_TO BE DONE_. Write the data out again, character for character, with no images.

Begin

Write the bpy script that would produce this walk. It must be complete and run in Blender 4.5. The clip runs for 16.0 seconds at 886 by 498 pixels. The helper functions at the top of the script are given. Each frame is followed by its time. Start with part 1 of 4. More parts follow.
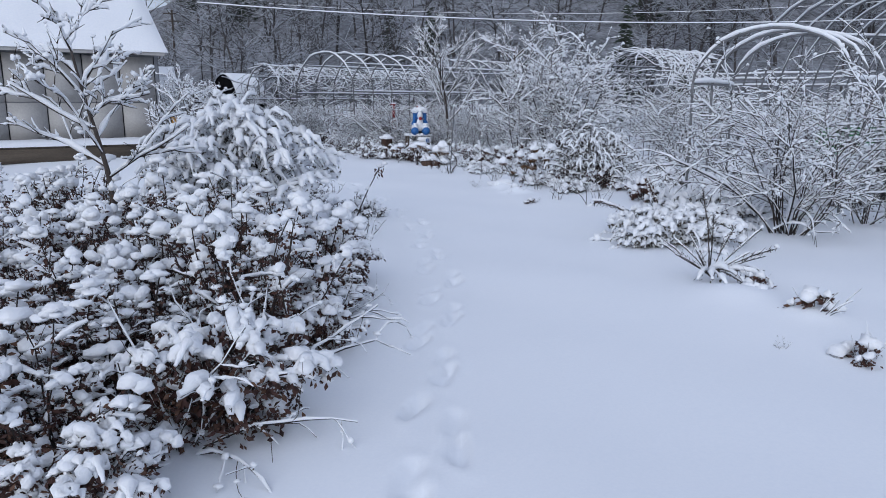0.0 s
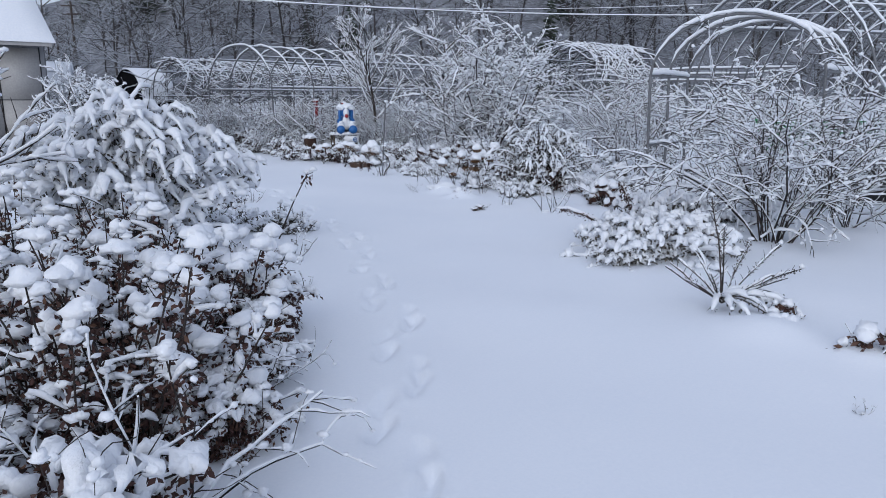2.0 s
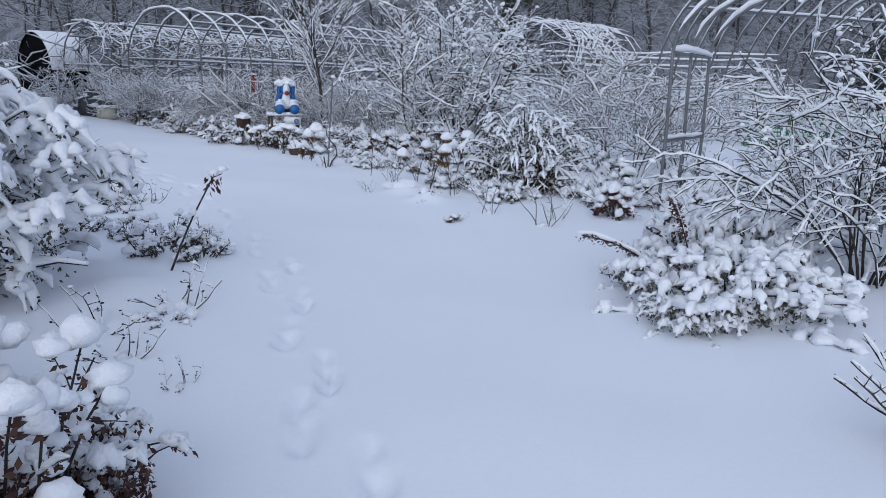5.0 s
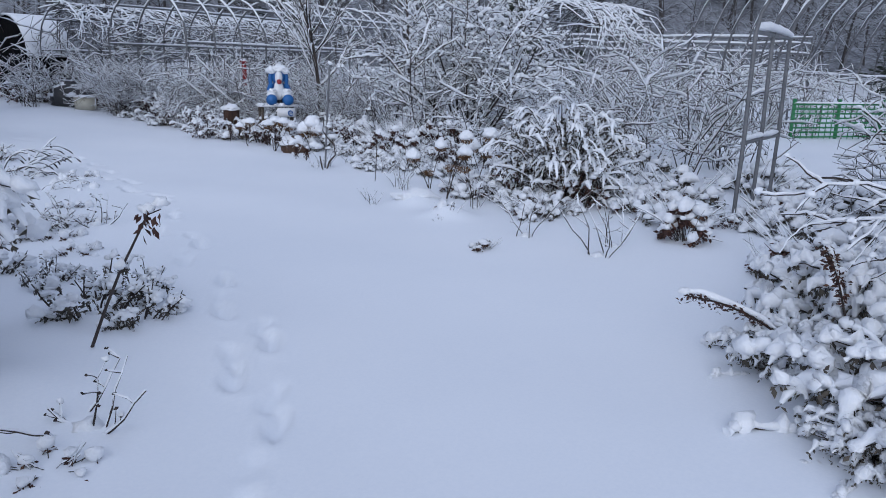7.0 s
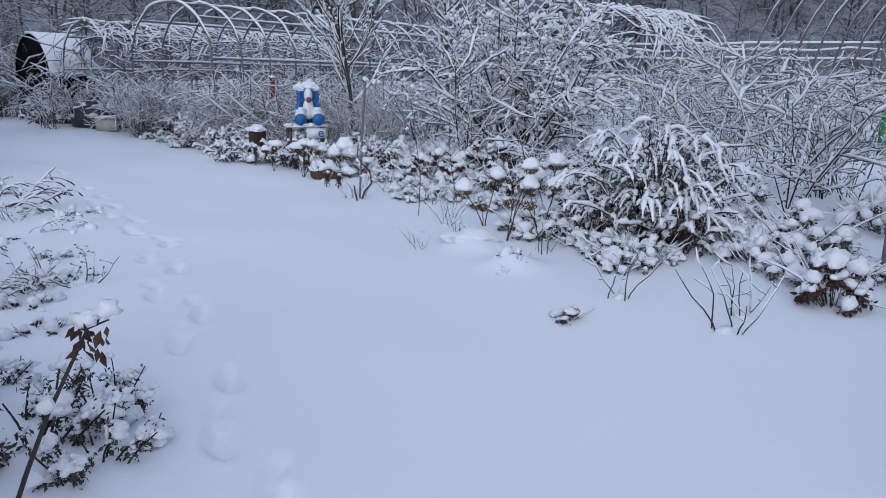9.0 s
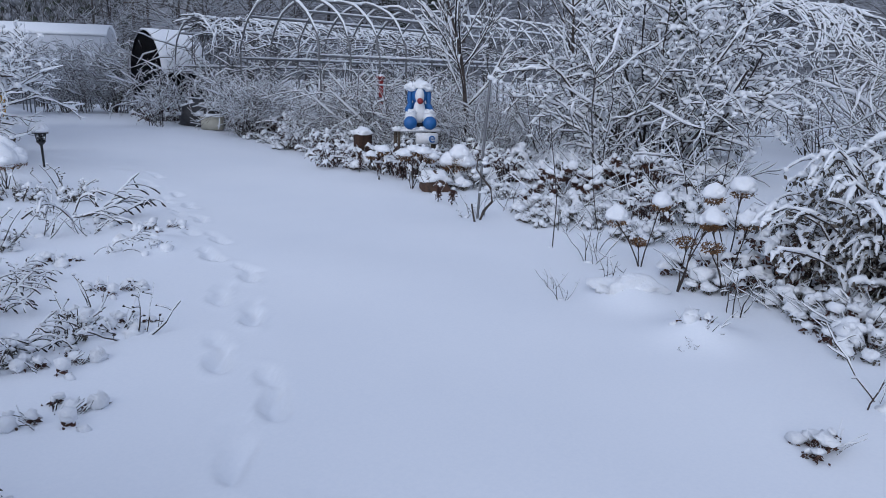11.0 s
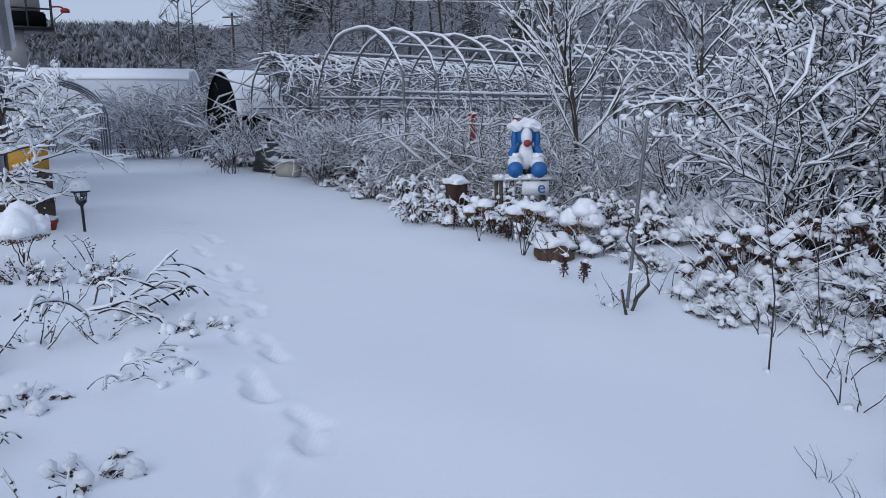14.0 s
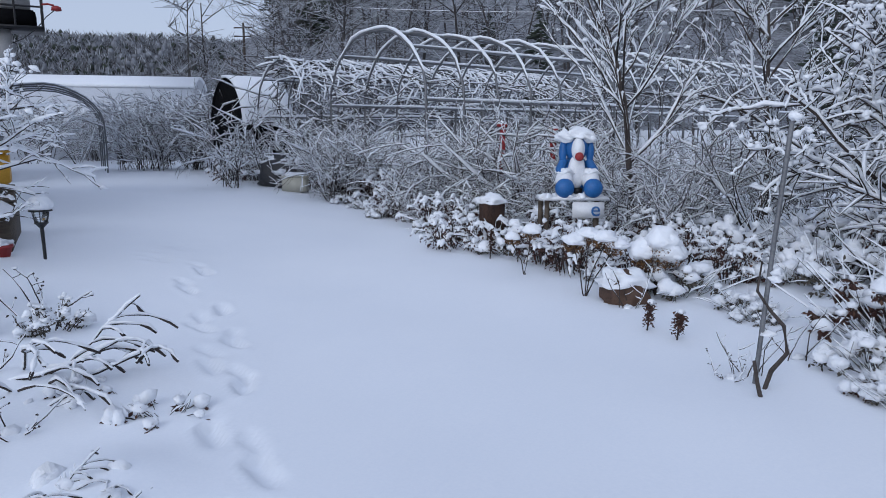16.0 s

End

_RESPONSE_.
Write the bpy script that would produce this walk. It must be complete and run in Blender 4.5. The clip runs for 16.0 seconds at 886 by 498 pixels. The helper functions at the top of the script are given. Each frame is followed by its time. Start with part 1 of 4. More parts follow.
0.0 s
2.0 s
5.0 s
7.0 s
9.0 s
11.0 s
14.0 s
16.0 s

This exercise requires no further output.